# [Stated goal]
Write out all the lines again, precisely as they stand, but without the images.

◇ ◇ ◇ ◇ ◇

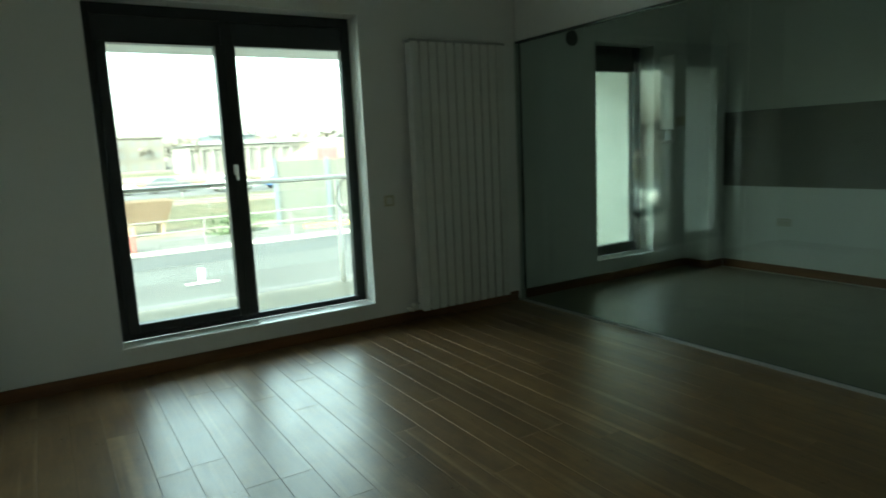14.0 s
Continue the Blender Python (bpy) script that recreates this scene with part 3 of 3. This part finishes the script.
tagged(part("bay_number", bm, ROAD_PAINT), "worn white bay number painted on the asphalt", "road marking", kind="structure")

fence = thing("street_fence", "low galvanised tube fence along the footway", "fence", (18.2, 0, GZ + 0.13))
for k in range(26):
    y = -38 + 3.0 * k
    part("fence_post", rod([(0, y, 0), (0, y, 0.9)], 0.03, 8), FENCE_GREY, fence)
for z in (0.88, 0.5):
    part("fence_rail", rod([(0, -38, z), (0, 37, z)], 0.026, 8), FENCE_GREY, fence)

hoard = thing("site_hoarding", "pale white sheet-metal site hoarding with dark posts", "hoarding", (22, -20, GZ))
for k in range(10):
    y = 11.3 - 2.3 * k
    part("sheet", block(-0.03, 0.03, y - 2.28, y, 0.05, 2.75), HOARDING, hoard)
    part("post", block(-0.10, -0.031, y - 0.12, y + 0.05, 0, 2.85), POST_BLUE, hoard)
shrub = thing("shrub", "pale green low shrub in front of the hoarding", "shrub", (20.6, -6.6, GZ))
leaf_rng = random.Random(3)
bm = bmesh.new()
for k in range(420):
    c = Vector((leaf_rng.gauss(0, 0.3), leaf_rng.gauss(0, 0.55), abs(leaf_rng.gauss(0.25, 0.28)) + 0.1))
    vs = [bm.verts.new(c + Vector([leaf_rng.uniform(-0.13, 0.13) for i in range(3)])) for j in range(3)]
    bm.faces.new(vs)
part("foliage", bm, SHRUB, shrub)
part("stem", rod([(0, 0, -0.02), (0.03, 0.05, 0.3), (0, 0.1, 0.6)], 0.02, 6), TWIGS, shrub)
structure("yellow_kerb", [(19.5, 19.7, -45, -9, GZ + 0.13, GZ + 0.26)], YELLOW, "yellow painted kerb at the hoarding", "kerb")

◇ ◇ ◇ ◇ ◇

# [Response]
14.0 s
Continue the Blender Python (bpy) script that recreates this scene with part 3 of 3. This part finishes the script.
tagged(part("bay_number", bm, ROAD_PAINT), "worn white bay number painted on the asphalt", "road marking", kind="structure")

fence = thing("street_fence", "low galvanised tube fence along the footway", "fence", (18.2, 0, GZ + 0.13))
for k in range(26):
    y = -38 + 3.0 * k
    part("fence_post", rod([(0, y, 0), (0, y, 0.9)], 0.03, 8), FENCE_GREY, fence)
for z in (0.88, 0.5):
    part("fence_rail", rod([(0, -38, z), (0, 37, z)], 0.026, 8), FENCE_GREY, fence)

hoard = thing("site_hoarding", "pale white sheet-metal site hoarding with dark posts", "hoarding", (22, -20, GZ))
for k in range(10):
    y = 11.3 - 2.3 * k
    part("sheet", block(-0.03, 0.03, y - 2.28, y, 0.05, 2.75), HOARDING, hoard)
    part("post", block(-0.10, -0.031, y - 0.12, y + 0.05, 0, 2.85), POST_BLUE, hoard)
shrub = thing("shrub", "pale green low shrub in front of the hoarding", "shrub", (20.6, -6.6, GZ))
leaf_rng = random.Random(3)
bm = bmesh.new()
for k in range(420):
    c = Vector((leaf_rng.gauss(0, 0.3), leaf_rng.gauss(0, 0.55), abs(leaf_rng.gauss(0.25, 0.28)) + 0.1))
    vs = [bm.verts.new(c + Vector([leaf_rng.uniform(-0.13, 0.13) for i in range(3)])) for j in range(3)]
    bm.faces.new(vs)
part("foliage", bm, SHRUB, shrub)
part("stem", rod([(0, 0, -0.02), (0.03, 0.05, 0.3), (0, 0.1, 0.6)], 0.02, 6), TWIGS, shrub)
structure("yellow_kerb", [(19.5, 19.7, -45, -9, GZ + 0.13, GZ + 0.26)], YELLOW, "yellow painted kerb at the hoarding", "kerb")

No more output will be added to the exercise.